Exercise requirements:
Output the material exactly, but drop every image it holds.
• • • •
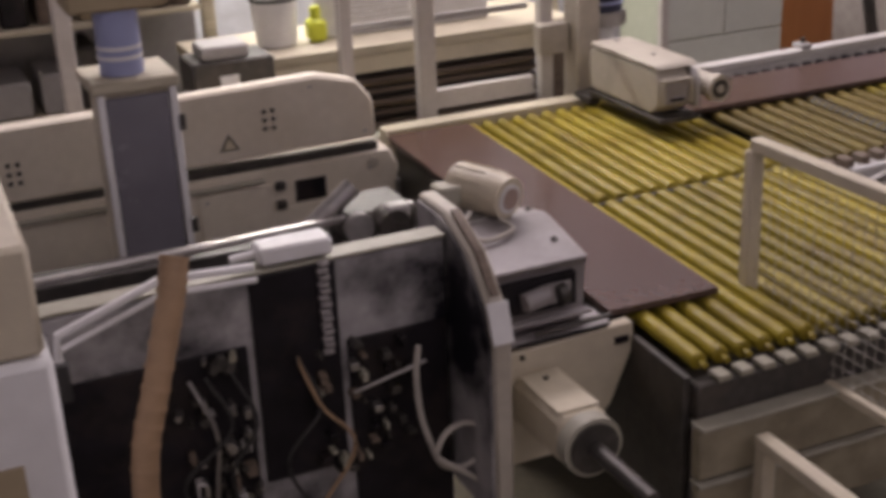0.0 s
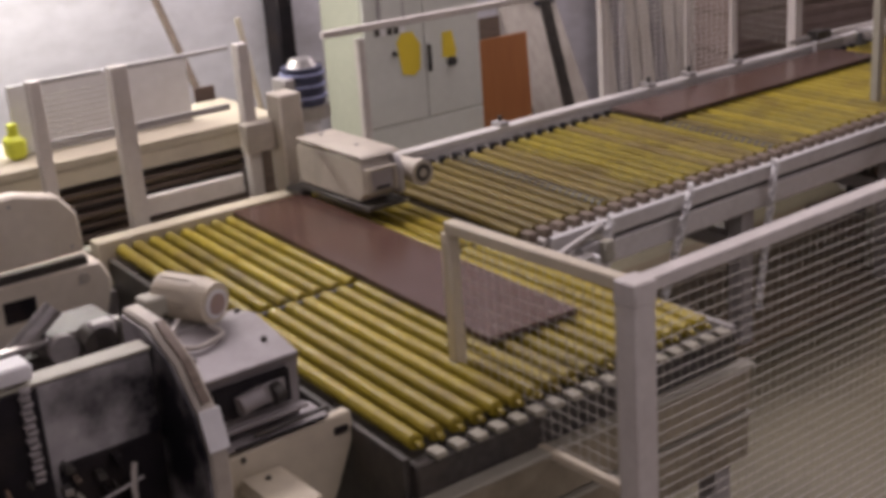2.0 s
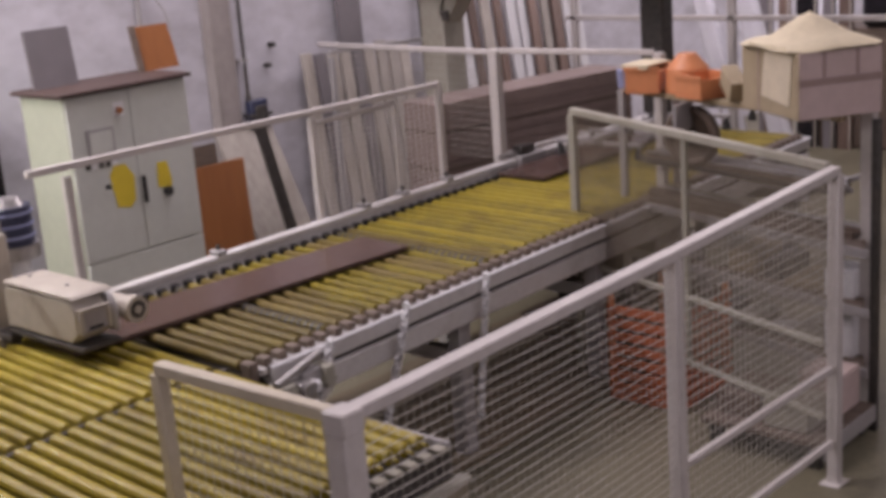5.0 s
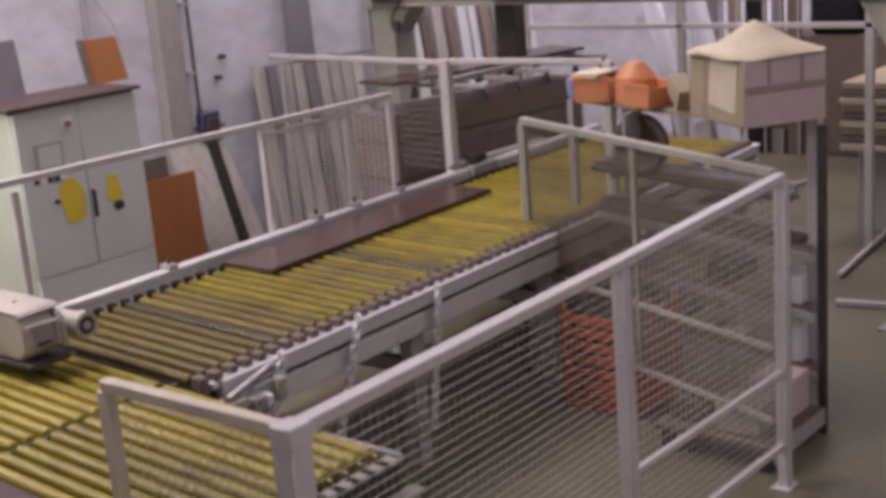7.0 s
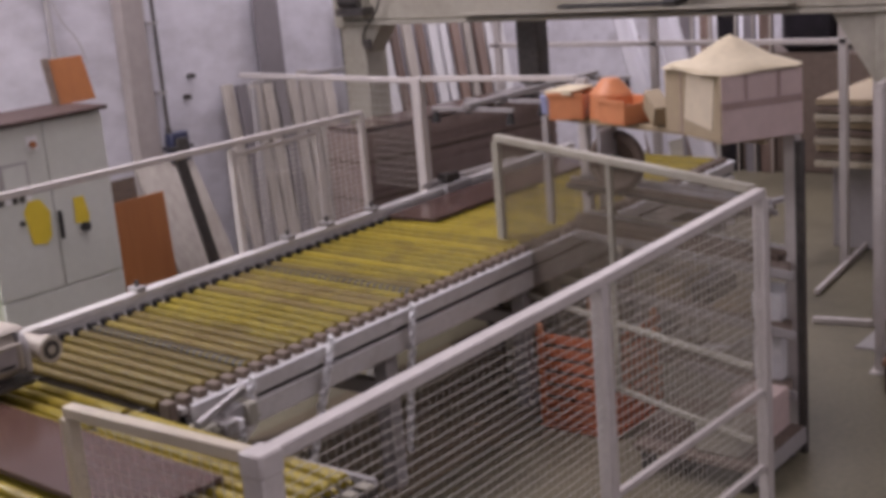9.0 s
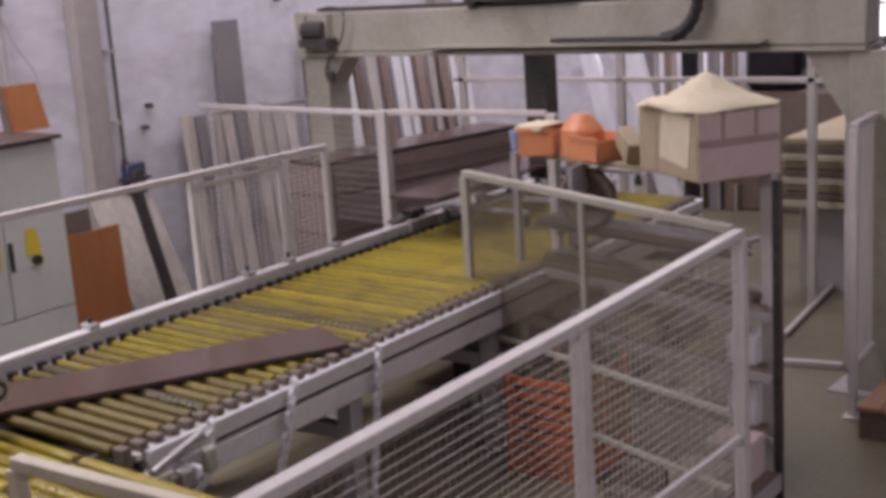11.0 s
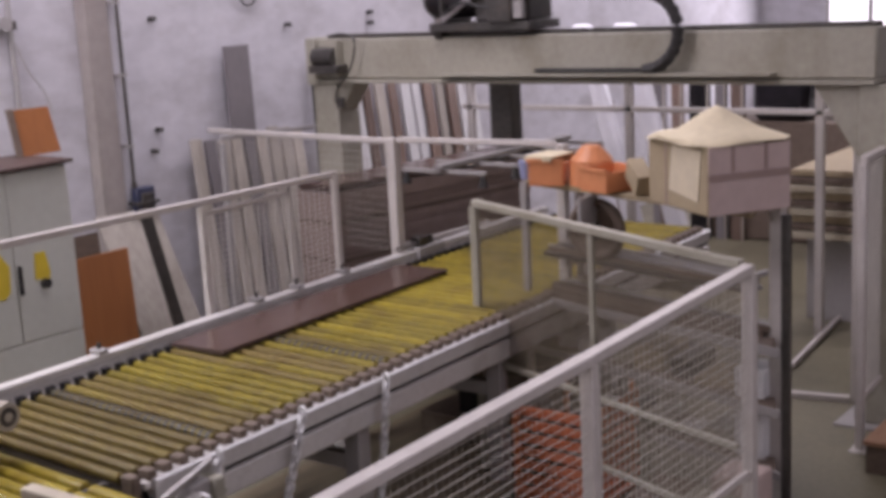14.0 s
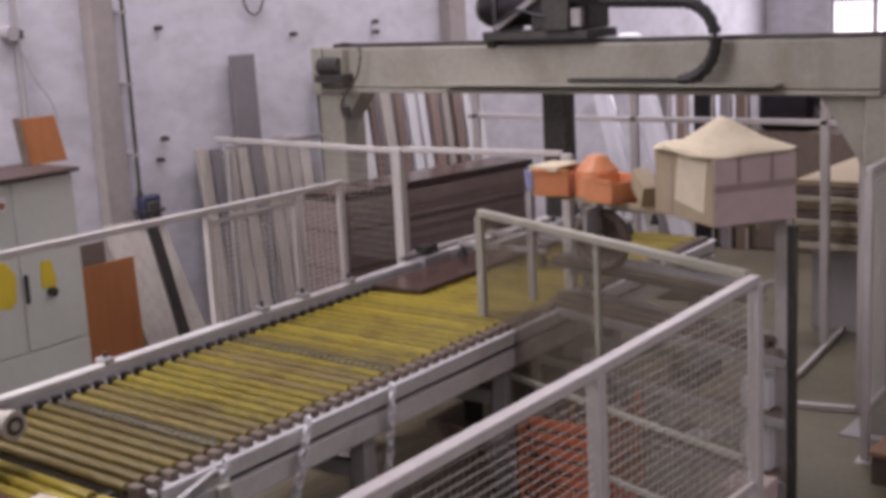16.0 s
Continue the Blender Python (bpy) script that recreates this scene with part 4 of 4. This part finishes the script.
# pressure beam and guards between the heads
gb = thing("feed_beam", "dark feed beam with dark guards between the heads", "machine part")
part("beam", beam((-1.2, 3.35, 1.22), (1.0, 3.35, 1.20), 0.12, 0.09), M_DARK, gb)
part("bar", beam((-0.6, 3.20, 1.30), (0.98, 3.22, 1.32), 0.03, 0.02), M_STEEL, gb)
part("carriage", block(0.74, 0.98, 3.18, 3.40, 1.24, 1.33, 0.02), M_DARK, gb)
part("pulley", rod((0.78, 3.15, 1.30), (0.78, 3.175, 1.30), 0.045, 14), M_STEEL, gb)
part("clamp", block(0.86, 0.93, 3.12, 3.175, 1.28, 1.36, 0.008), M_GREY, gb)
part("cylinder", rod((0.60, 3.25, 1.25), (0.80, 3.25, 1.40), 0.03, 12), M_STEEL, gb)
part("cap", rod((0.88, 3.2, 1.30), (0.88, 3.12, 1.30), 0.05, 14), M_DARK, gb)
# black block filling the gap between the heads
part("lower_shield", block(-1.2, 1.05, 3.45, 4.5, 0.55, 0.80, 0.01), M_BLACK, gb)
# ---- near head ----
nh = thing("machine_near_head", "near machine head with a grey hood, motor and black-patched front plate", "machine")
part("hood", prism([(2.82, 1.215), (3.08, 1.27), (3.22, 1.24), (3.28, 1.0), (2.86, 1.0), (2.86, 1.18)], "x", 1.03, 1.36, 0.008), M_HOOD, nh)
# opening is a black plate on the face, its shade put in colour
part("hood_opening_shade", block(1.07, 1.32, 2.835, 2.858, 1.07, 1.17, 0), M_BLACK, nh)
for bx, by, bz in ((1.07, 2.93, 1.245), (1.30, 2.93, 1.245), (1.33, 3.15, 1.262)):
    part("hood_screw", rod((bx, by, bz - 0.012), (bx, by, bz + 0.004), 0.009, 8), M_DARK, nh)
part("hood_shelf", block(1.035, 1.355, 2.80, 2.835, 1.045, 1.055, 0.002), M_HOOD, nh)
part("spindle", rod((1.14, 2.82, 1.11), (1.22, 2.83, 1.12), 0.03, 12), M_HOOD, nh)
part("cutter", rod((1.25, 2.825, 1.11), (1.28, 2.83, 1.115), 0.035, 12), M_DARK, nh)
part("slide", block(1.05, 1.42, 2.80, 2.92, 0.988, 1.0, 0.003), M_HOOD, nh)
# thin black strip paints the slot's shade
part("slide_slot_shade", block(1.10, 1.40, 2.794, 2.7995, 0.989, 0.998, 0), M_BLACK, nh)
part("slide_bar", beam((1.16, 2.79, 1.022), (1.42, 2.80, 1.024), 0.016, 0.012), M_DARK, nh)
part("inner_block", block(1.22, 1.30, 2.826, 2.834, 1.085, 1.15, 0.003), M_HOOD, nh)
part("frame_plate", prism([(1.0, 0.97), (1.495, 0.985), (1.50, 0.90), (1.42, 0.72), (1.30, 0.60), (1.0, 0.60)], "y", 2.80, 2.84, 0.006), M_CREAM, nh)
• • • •
Final answer:
0.0 s
2.0 s
5.0 s
7.0 s
9.0 s
11.0 s
14.0 s
16.0 s
Continue the Blender Python (bpy) script that recreates this scene with part 4 of 4. This part finishes the script.
# pressure beam and guards between the heads
gb = thing("feed_beam", "dark feed beam with dark guards between the heads", "machine part")
part("beam", beam((-1.2, 3.35, 1.22), (1.0, 3.35, 1.20), 0.12, 0.09), M_DARK, gb)
part("bar", beam((-0.6, 3.20, 1.30), (0.98, 3.22, 1.32), 0.03, 0.02), M_STEEL, gb)
part("carriage", block(0.74, 0.98, 3.18, 3.40, 1.24, 1.33, 0.02), M_DARK, gb)
part("pulley", rod((0.78, 3.15, 1.30), (0.78, 3.175, 1.30), 0.045, 14), M_STEEL, gb)
part("clamp", block(0.86, 0.93, 3.12, 3.175, 1.28, 1.36, 0.008), M_GREY, gb)
part("cylinder", rod((0.60, 3.25, 1.25), (0.80, 3.25, 1.40), 0.03, 12), M_STEEL, gb)
part("cap", rod((0.88, 3.2, 1.30), (0.88, 3.12, 1.30), 0.05, 14), M_DARK, gb)
# black block filling the gap between the heads
part("lower_shield", block(-1.2, 1.05, 3.45, 4.5, 0.55, 0.80, 0.01), M_BLACK, gb)
# ---- near head ----
nh = thing("machine_near_head", "near machine head with a grey hood, motor and black-patched front plate", "machine")
part("hood", prism([(2.82, 1.215), (3.08, 1.27), (3.22, 1.24), (3.28, 1.0), (2.86, 1.0), (2.86, 1.18)], "x", 1.03, 1.36, 0.008), M_HOOD, nh)
# opening is a black plate on the face, its shade put in colour
part("hood_opening_shade", block(1.07, 1.32, 2.835, 2.858, 1.07, 1.17, 0), M_BLACK, nh)
for bx, by, bz in ((1.07, 2.93, 1.245), (1.30, 2.93, 1.245), (1.33, 3.15, 1.262)):
    part("hood_screw", rod((bx, by, bz - 0.012), (bx, by, bz + 0.004), 0.009, 8), M_DARK, nh)
part("hood_shelf", block(1.035, 1.355, 2.80, 2.835, 1.045, 1.055, 0.002), M_HOOD, nh)
part("spindle", rod((1.14, 2.82, 1.11), (1.22, 2.83, 1.12), 0.03, 12), M_HOOD, nh)
part("cutter", rod((1.25, 2.825, 1.11), (1.28, 2.83, 1.115), 0.035, 12), M_DARK, nh)
part("slide", block(1.05, 1.42, 2.80, 2.92, 0.988, 1.0, 0.003), M_HOOD, nh)
# thin black strip paints the slot's shade
part("slide_slot_shade", block(1.10, 1.40, 2.794, 2.7995, 0.989, 0.998, 0), M_BLACK, nh)
part("slide_bar", beam((1.16, 2.79, 1.022), (1.42, 2.80, 1.024), 0.016, 0.012), M_DARK, nh)
part("inner_block", block(1.22, 1.30, 2.826, 2.834, 1.085, 1.15, 0.003), M_HOOD, nh)
part("frame_plate", prism([(1.0, 0.97), (1.495, 0.985), (1.50, 0.90), (1.42, 0.72), (1.30, 0.60), (1.0, 0.60)], "y", 2.80, 2.84, 0.006), M_CREAM, nh)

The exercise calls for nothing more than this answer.